As for Nevada, seasoned political hands know that it is perhaps the one state in the nation whose electoral outcomes can be, if not determined, then at least calibrated in advance, owing to the fact that the vast majority (80–90 percent) of its electorate votes before Election Day, either by mail or in person, and the ballot returns — not the actual votes themselves, mind you — are publicly tallied in advance by party identification (R./D./Independent) on a rolling basis. (Nevada has several other delightful quirks in its electoral system, including a ballot that by law includes a “none of the above” option.)
Jon Ralston of the Nevada Independent, the universally hailed guru of Nevada voting trends, has kept a running blog of the early vote, and, with an unprecedented 32,000-vote GOP lead in marked ballot returns, he has all but conceded the state to Trump. (In Nevada, Democrats traditionally build a firewall in the early-vote lead that Republicans have to overcome with day-of voting; the GOP’s current 32,000-ballot lead is good for a 5 percent statewide advantage over the Democrats and swamps their comparably good omens from 2014.) We will see what the final spread is (four days of early voting yet remain), but if that margin holds, the question then becomes how many Nevada Democratic incumbents are going down — perhaps all of them.
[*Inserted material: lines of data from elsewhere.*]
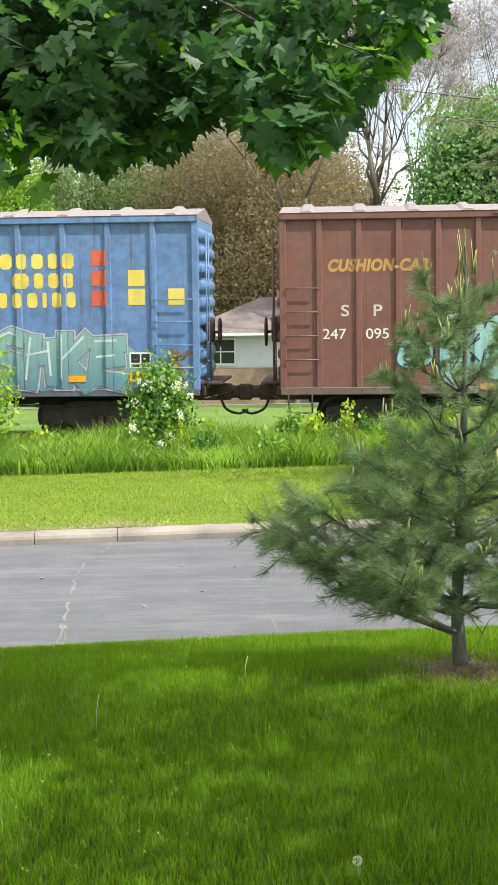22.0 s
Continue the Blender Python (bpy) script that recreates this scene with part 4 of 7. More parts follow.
blob(bm, X0 + 0.6, 1.86, 0.1, 0.15, rng, 4, 0.011, 0.05)
for k in range(15):
    x = X0 + 1.4 + 0.17 * k
    stroke(bm, curve([(x, 1.14), (x + 0.2, 1.65), (x, 2.28)]), 0.05, 0, 0.009, False)
for k in range(6):
    stroke(bm, [(X0 + 1.3, 1.2 + 0.19 * k), (X1 - 0.4, 1.22 + 0.19 * k)], 0.028, 0, 0.012, False)
sk.lay("graffiti", bm, [tint((0.62, 0.60, 0.62)), tint((0.50, 0.38, 0.42)), tint((0.46, 0.24, 0.28)), tint((0.50, 0.38, 0.42)), tint((0.25, 0.27, 0.40))], car, "painted fish skeleton with pale spines")
for z, w in ((3.32, "OPENING"), (3.16, "MAIN W 8-4 H 10-10"), (3.03, "TOTAL W 16-8 H 10-10")):
    letters(sk, car, w, 9.95, z, 0.07, WHITE, 0.85)
piece(sk, car, "NKAE", 11.9, 14.7, 0.98, 2.0, [GREY_FADE], (0.2, 0.2, 0.22), None, 0.28, 0.03, 13, over=1.2)
scrawl(sk, car, 12.7, 14.0, 2.0, 2.3, (0.7, 0.68, 0.66), 0.022, 4, 14)
scrawl(sk, car, 14.6, 17.6, 1.1, 2.2, (0.62, 0.60, 0.60), 0.03, 7, 15)
reflectors(car, [(0.66, 1.5, 0.13, 0.75), (2.54, 1.14, 0.11, 0.45), (4.66, 1.16, 0.11, 0.42), (6.22, 1.18, 0.12, 0.46), (9.1, 0.8, 0.3, 0.1), (12.25, 1.1, 0.13, 0.5), (14.7, 1.1, 0.13, 0.5), (17.9, 1.4, 0.13, 0.7)], sk)

# 3: long white car gone rusty, a dark band along it
car, sk = boxcar(21.59, 17.81, 7.2, 10.44, 10, 10, RUSTY_WHITE, [OLD_DOOR], ROOF_RUST, "long rust-streaked white boxcar with a charcoal band and blue graffiti", high=4.34, post_paint=RUST_POST, ribs="grid", one_door=True, rungs=(0.4, 0.8, 1.2, 1.6))
letters(sk, car, "BL", 0.86, 1.62, 0.22, BLACK, 1.1, bold=0.005)
letters(sk, car, "HX", 1.58, 1.62, 0.22, BLACK, 1.1, bold=0.005)
letters(sk, car, "71", 2.45, 1.62, 0.22, tint((0.1, 0.05, 0.05)), 1.1)
letters(sk, car, "154", 3.05, 1.66, 0.2, tint((0.15, 0.06, 0.05)), 1.1)
letters(sk, car, "LD LMT", 0.84, 1.48, 0.07, BLACK, 1.1)
letters(sk, car, "LT WT", 0.84, 1.36, 0.07, BLACK, 1.1)
bars(sk, car, [(1.6, 1.95)], 1.48, 0.07, BLACK)
cloud(sk, car, 2.9, 7.2, 0.95, 2.2, 8, [tint((0.34, 0.30, 0.28)), tint((0.48, 0.22, 0.09)), tint((0.30, 0.50, 0.52))], 20, "", 0.8)
piece(sk, car, "NC", 2.72, 4.75, 0.72, 2.32, [spray((0.04, 0.15, 0.55), (0.03, 0.22, 0.62), 0.8, 2.0)], (0.015, 0.04, 0.18), (0.16, 0.42, 0.66), 0.33, 0.028, 21, 0.05, shine=(0.30, 0.58, 0.80), wild=0.05, ragged=0.02, label="bright blue letter graffiti")
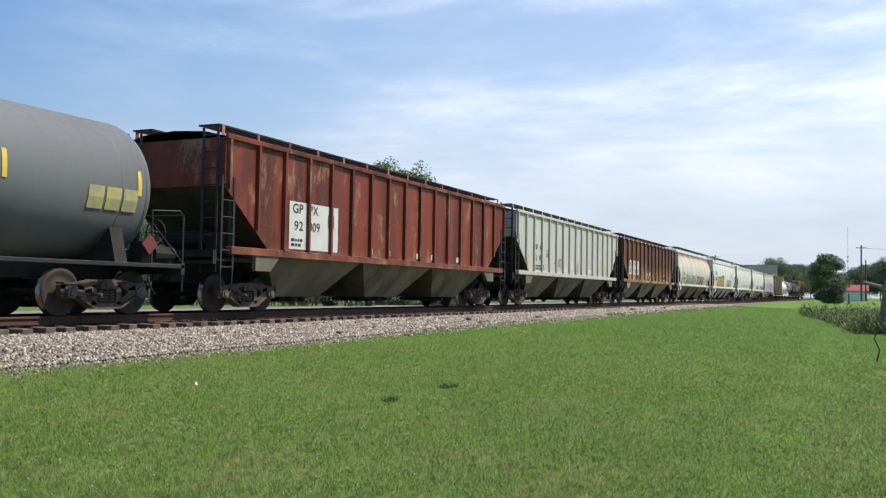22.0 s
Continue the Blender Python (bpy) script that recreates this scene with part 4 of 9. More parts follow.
# ---- centre-beam flat cars ----
def centerbeam(name, L, paint, dark, label, worn=None):
    car = empty(name, label=label, category="flat car", group="freight train cars")
    xb = L / 2 - 0.88
    worn = worn or paint
    zd, zt = 1.0, 4.72
    bm = box(bmesh.new(), -xb, xb, -1.42, 1.42, zd - 0.10, zd, bevel=0.01)
    part("deck", bm, MAT["under"], car)
    for s in (-1, 1):
        part("side_sill", box(bmesh.new(), -xb, xb, *sorted((s * 1.36, s * 1.46)), zd - 0.26, zd + 0.03, bevel=0.015), paint, car)
    part("centre_sill", prism(bmesh.new(), [(-xb, 0.95), (xb, 0.95), (xb, 0.75), (xb - 3.8, 0.72), (xb - 5.0, 0.48), (-xb + 5.0, 0.48), (-xb + 3.8, 0.72), (-xb, 0.75)], -0.35, 0.35), MAT["under"], car)
    part("top_chord", box(box(bmesh.new(), -xb + 0.2, xb - 0.2, -0.42, 0.42, zt - 0.10, zt, bevel=0.02), -xb + 0.2, xb - 0.2, -0.20, 0.20, zt - 0.24, zt - 0.1), paint, car)
    n = 15
    posts = [-8.65 + 1.2357 * k for k in range(n)]
    bm = prism(bmesh.new(), [(-0.125, 0), (0.125, 0), (0.09, 1), (-0.09, 1)], -0.025, 0.025, "x")
    for v in bm.verts:
        v.co.z = zd + (zt - 0.22 - zd) * v.co.z
    # dark web between yellow flanges: the posts' shaded side put into the colour
    me = mesh_of("post", bm, dark)
    fb = bmesh.new()
    for s in (-1, 1):
        prism(fb, [(s * 0.135, zd), (s * 0.150, zd), (s * 0.115, zt - 0.22), (s * 0.10, zt - 0.22)], -0.068, 0.068, "x")
        prism(fb, [(s * 0.125, zd), (s * 0.30, zd), (s * 0.125, zd + 0.55)], -0.02, 0.02, "x")
    fme = mesh_of("post_flange", fb, worn)
    for x in posts:
        share("post", me, car, at=(x, 0, 0))
        share("post_flange", fme, car, at=(x, 0, 0))
    for k in [-1] + list(range(0, n, 2)):
        up = 0 <= k < n / 2 or k == n - 1
        ends = [-xb + 0.1 if j < 0 else xb - 0.1 if j >= n else posts[j] for j in ((k, k + 2) if k >= 0 else (-1, 0))]
        xa, xc = (ends[0], ends[1]) if up else (ends[1], ends[0])
        bm = bmesh.new()
        p0, p1 = Vector((xa + (0.05 if up else -0.05), -0.02, zd + 0.08)), Vector((xc, -0.02, zt - 0.40))
        d = (p1 - p0).normalized()
        nrm = Vector((d.z, 0, -d.x)) * 0.062
        vs = [p0 + nrm, p0 - nrm, p1 - nrm, p1 + nrm]
        loft(bm, [[v + Vector((0, -0.07, 0)) for v in vs], [v + Vector((0, 0.07, 0)) for v in vs]], close=True, caps=True)
        brace = part("diagonal_brace", bm, paint, car)
        part("gusset", prism(bmesh.new(), [(xc - 0.16, zt - 0.24), (xc + 0.16, zt - 0.24), (xc + 0.10, zt - 0.75), (xc - 0.10, zt - 0.75)], -0.10, 0.06), paint, brace)
    # tie-down cables and winches
    for x in posts[::2]:
        for s in (-1, 1):
            part("tie_down_cable", rod(bmesh.new(), (x, s * 0.25, 3.2), (x + 0.9, s * 1.40, zd), 0.012, 4), MAT["black"], car)
    wb = bmesh.new()
    rod(wb, (-0.14, 0, 0), (0.14, 0, 0), 0.06, 8)
    box(wb, -0.17, -0.12, -0.08, 0.08, -0.10, 0.09)
    box(wb, 0.12, 0.17, -0.08, 0.08, -0.10, 0.09)
    wme = mesh_of("winch", wb, MAT["truckiron"])
    for x in posts:
        for s in (-1, 1):
            share("winch", wme, car, at=(x, s * 1.50, zd - 0.06))
    # end bulkheads
    for e in (-1, 1):
        xe = e * xb
        bm = box(bmesh.new(), *sorted((xe, xe - e * 0.06)), -1.20, 1.20, zd, 4.52)
        for f in bm.faces:
            f.normal_update()
            f.material_index = 1 if f.normal.x * e < -0.5 else 0
        bulk = part("bulkhead", bm, [dark, paint], car)
        bm = bmesh.new()
        for k in range(5):
            z = zd + 0.5 + k * 0.72
            box(bm, *sorted((xe, xe + e * 0.12)), -1.15, 1.15, z - 0.05, z + 0.05)
        for w in (-0.5, 0.95):
            box(bm, *sorted((xe, xe + e * 0.14)), w - 0.06, w + 0.06, zd, 4.4)
        part("stiffener", bm, dark, bulk)
        for w in (-0.6, 0.7):
            part("top_lug", box(bmesh.new(), *sorted((xe - e * 0.05, xe + e * 0.10)), w - 0.15, w + 0.15, 4.52, 4.62), paint, bulk)
        for s in (-1, 1):
            bm = box(bmesh.new(), *sorted((xe + e * 0.08, xe - e * 0.40)), *sorted((s * 1.20, s * 1.27)), zd - 0.1, 4.56, bevel=0.012)
            part("corner_wing", bm, paint, bulk)
            share("side_ladder", ladder_mesh(0.85, 0.34, 3, mat=MAT["under"]), car, at=(xe - e * 0.22, s * 1.50, 0.42))
    add_couplers(car, L)
    for x in (-L / 2 + 3.25, L / 2 - 3.25):
        add_truck(car, x, True)
    return car, flat_side(1.46), xb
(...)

But maybe Nevada is anomalous, and Trump is merely taking off among Latinos and service-industry workers, you say? Maybe these results in Nevada — which are going to be echoed state by state across similar demographics — put that state along with Arizona, Georgia, and North Carolina out of reach. But what of the Rust Belt, where the black vote also swings the pendulum? The bad news for Harris is that the black vote doesn’t seem to be there in great numbers, not right now at least. (Hence both Barack and Michelle Obama being deputized to shame black men into “doing the right thing.”) I keep looking through all the incoming data and trying to find even a smidgen of good news for the Harris campaign, and there isn’t much of it. With all that said, she remains a mere polling error away from victory.